--- START ---

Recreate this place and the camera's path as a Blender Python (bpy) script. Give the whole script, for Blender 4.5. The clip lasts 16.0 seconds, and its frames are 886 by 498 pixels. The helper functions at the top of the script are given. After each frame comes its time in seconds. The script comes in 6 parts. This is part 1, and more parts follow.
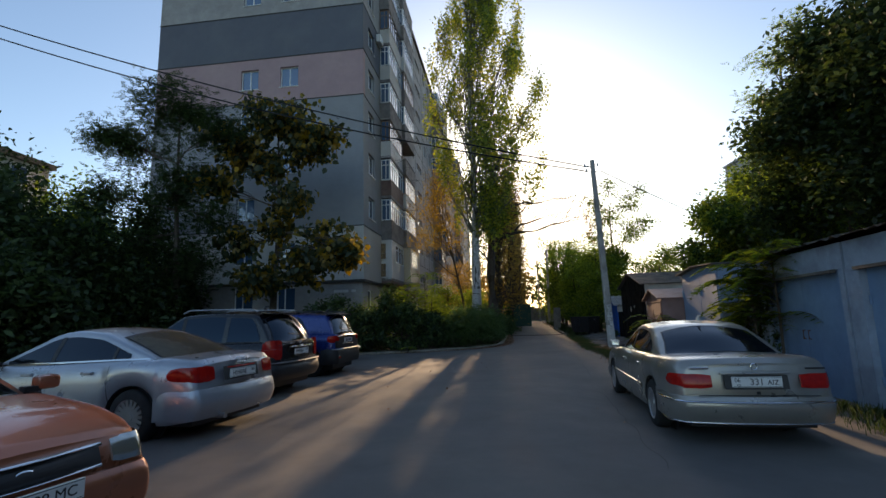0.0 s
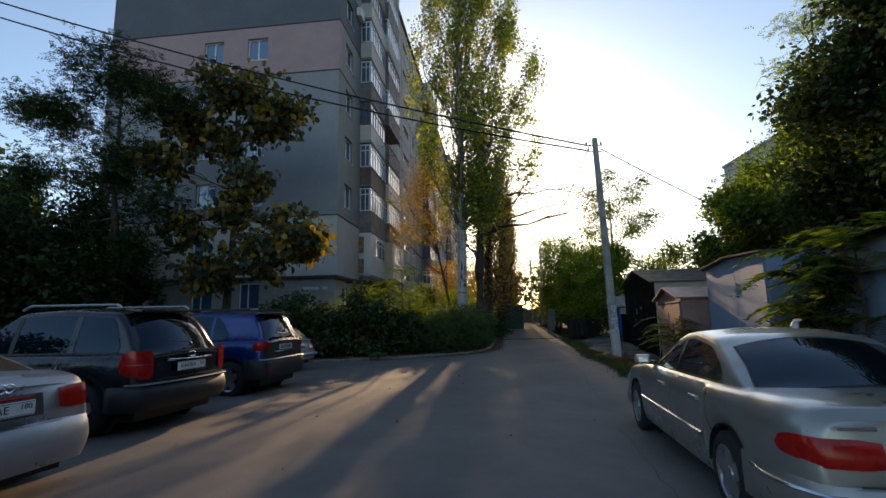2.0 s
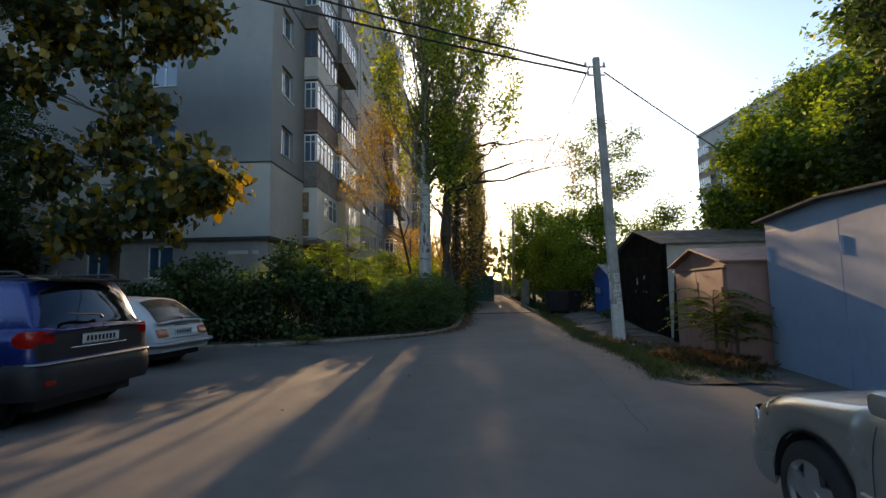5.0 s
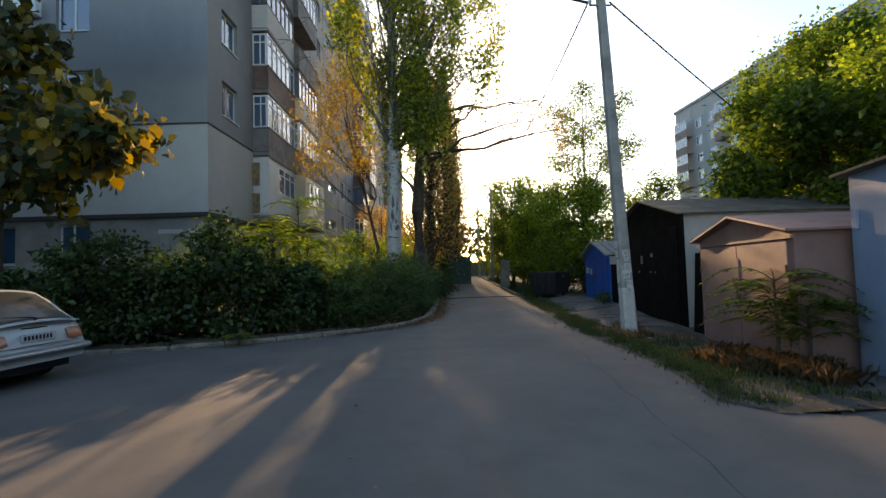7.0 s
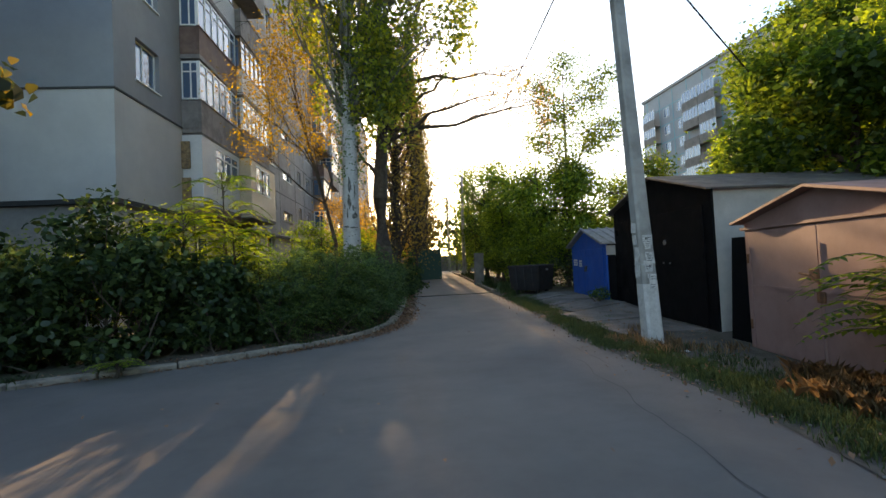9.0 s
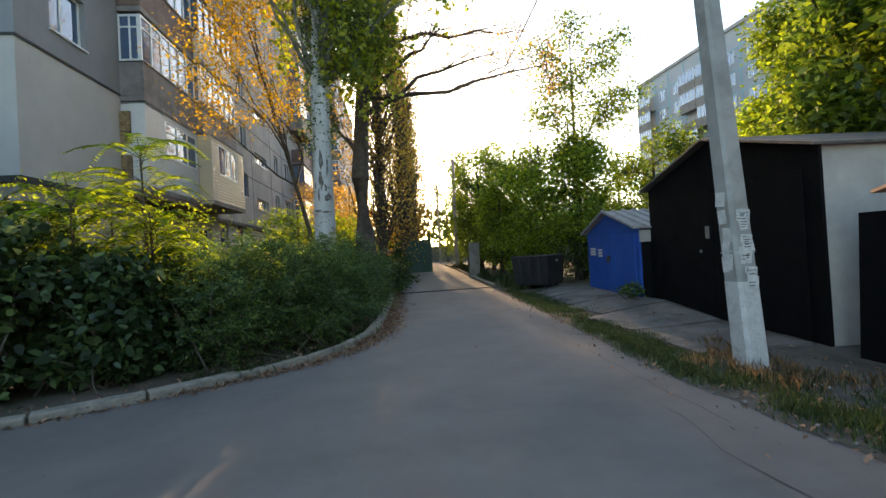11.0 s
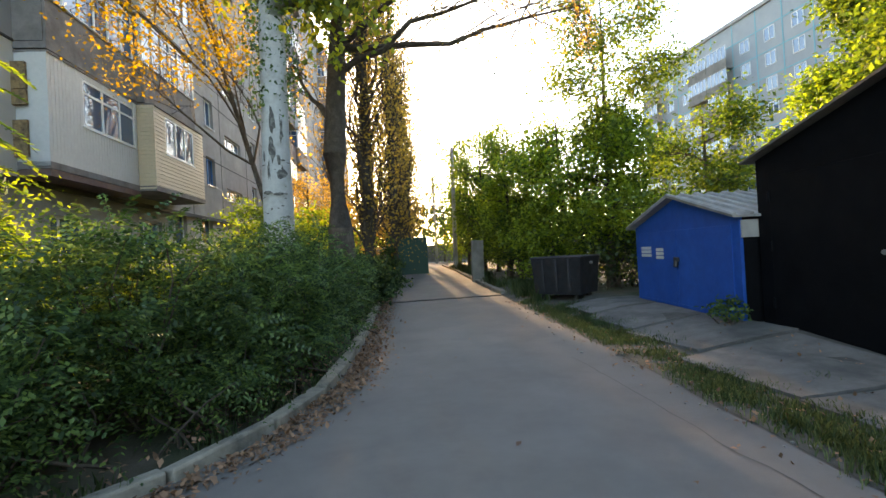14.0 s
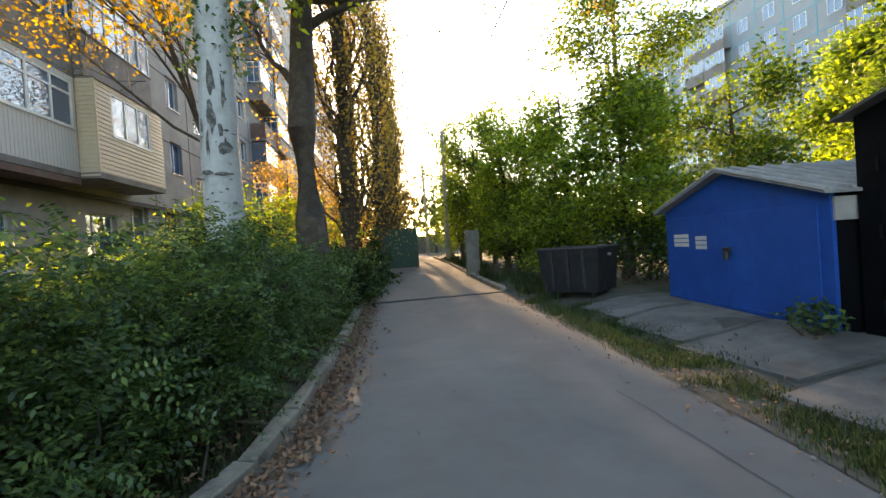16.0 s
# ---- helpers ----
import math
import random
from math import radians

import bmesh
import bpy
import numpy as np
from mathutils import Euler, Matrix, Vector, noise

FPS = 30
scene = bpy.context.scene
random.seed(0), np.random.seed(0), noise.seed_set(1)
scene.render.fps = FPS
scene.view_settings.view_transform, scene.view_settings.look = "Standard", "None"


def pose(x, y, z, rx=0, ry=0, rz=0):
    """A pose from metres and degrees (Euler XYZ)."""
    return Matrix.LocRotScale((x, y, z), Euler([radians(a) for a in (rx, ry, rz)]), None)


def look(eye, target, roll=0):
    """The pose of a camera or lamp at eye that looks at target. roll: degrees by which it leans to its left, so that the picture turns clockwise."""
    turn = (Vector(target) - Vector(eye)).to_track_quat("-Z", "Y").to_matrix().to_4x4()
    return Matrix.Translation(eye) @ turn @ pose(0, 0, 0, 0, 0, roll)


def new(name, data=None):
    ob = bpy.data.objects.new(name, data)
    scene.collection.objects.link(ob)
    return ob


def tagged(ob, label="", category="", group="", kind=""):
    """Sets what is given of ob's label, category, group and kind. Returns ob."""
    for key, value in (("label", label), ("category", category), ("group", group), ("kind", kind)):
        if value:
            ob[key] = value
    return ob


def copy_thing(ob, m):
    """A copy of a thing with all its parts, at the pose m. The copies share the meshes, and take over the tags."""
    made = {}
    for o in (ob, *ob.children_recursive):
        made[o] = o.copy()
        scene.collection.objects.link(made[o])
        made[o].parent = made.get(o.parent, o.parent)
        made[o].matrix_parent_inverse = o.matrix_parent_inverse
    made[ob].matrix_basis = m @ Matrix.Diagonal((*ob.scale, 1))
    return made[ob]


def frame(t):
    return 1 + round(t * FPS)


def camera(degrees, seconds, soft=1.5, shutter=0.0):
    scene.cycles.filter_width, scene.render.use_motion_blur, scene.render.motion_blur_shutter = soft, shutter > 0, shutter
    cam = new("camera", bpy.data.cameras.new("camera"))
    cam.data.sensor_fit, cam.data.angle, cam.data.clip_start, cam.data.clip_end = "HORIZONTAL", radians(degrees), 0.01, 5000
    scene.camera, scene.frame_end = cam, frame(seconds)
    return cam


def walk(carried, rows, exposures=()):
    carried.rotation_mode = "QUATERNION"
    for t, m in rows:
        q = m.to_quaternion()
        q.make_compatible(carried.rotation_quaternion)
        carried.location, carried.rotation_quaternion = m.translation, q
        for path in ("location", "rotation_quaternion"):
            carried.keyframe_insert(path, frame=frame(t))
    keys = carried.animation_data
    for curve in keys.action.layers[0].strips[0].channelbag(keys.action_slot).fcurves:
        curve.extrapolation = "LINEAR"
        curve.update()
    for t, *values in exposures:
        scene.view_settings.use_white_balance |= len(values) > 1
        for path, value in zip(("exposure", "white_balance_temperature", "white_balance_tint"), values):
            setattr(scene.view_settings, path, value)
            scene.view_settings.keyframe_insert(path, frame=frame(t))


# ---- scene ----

--- END ---

# What you should do
Write out the full listing verbatim, excluding its pictures.

# Reply
Recreate this place and the camera's path as a Blender Python (bpy) script. Give the whole script, for Blender 4.5. The clip lasts 16.0 seconds, and its frames are 886 by 498 pixels. The helper functions at the top of the script are given. After each frame comes its time in seconds. The script comes in 6 parts. This is part 1, and more parts follow.
0.0 s
2.0 s
5.0 s
7.0 s
9.0 s
11.0 s
14.0 s
16.0 s
# ---- helpers ----
import math
import random
from math import radians

import bmesh
import bpy
import numpy as np
from mathutils import Euler, Matrix, Vector, noise

FPS = 30
scene = bpy.context.scene
random.seed(0), np.random.seed(0), noise.seed_set(1)
scene.render.fps = FPS
scene.view_settings.view_transform, scene.view_settings.look = "Standard", "None"


def pose(x, y, z, rx=0, ry=0, rz=0):
    """A pose from metres and degrees (Euler XYZ)."""
    return Matrix.LocRotScale((x, y, z), Euler([radians(a) for a in (rx, ry, rz)]), None)


def look(eye, target, roll=0):
    """The pose of a camera or lamp at eye that looks at target. roll: degrees by which it leans to its left, so that the picture turns clockwise."""
    turn = (Vector(target) - Vector(eye)).to_track_quat("-Z", "Y").to_matrix().to_4x4()
    return Matrix.Translation(eye) @ turn @ pose(0, 0, 0, 0, 0, roll)


def new(name, data=None):
    ob = bpy.data.objects.new(name, data)
    scene.collection.objects.link(ob)
    return ob


def tagged(ob, label="", category="", group="", kind=""):
    """Sets what is given of ob's label, category, group and kind. Returns ob."""
    for key, value in (("label", label), ("category", category), ("group", group), ("kind", kind)):
        if value:
            ob[key] = value
    return ob


def copy_thing(ob, m):
    """A copy of a thing with all its parts, at the pose m. The copies share the meshes, and take over the tags."""
    made = {}
    for o in (ob, *ob.children_recursive):
        made[o] = o.copy()
        scene.collection.objects.link(made[o])
        made[o].parent = made.get(o.parent, o.parent)
        made[o].matrix_parent_inverse = o.matrix_parent_inverse
    made[ob].matrix_basis = m @ Matrix.Diagonal((*ob.scale, 1))
    return made[ob]


def frame(t):
    return 1 + round(t * FPS)


def camera(degrees, seconds, soft=1.5, shutter=0.0):
    scene.cycles.filter_width, scene.render.use_motion_blur, scene.render.motion_blur_shutter = soft, shutter > 0, shutter
    cam = new("camera", bpy.data.cameras.new("camera"))
    cam.data.sensor_fit, cam.data.angle, cam.data.clip_start, cam.data.clip_end = "HORIZONTAL", radians(degrees), 0.01, 5000
    scene.camera, scene.frame_end = cam, frame(seconds)
    return cam


def walk(carried, rows, exposures=()):
    carried.rotation_mode = "QUATERNION"
    for t, m in rows:
        q = m.to_quaternion()
        q.make_compatible(carried.rotation_quaternion)
        carried.location, carried.rotation_quaternion = m.translation, q
        for path in ("location", "rotation_quaternion"):
            carried.keyframe_insert(path, frame=frame(t))
    keys = carried.animation_data
    for curve in keys.action.layers[0].strips[0].channelbag(keys.action_slot).fcurves:
        curve.extrapolation = "LINEAR"
        curve.update()
    for t, *values in exposures:
        scene.view_settings.use_white_balance |= len(values) > 1
        for path, value in zip(("exposure", "white_balance_temperature", "white_balance_tint"), values):
            setattr(scene.view_settings, path, value)
            scene.view_settings.keyframe_insert(path, frame=frame(t))


# ---- scene ----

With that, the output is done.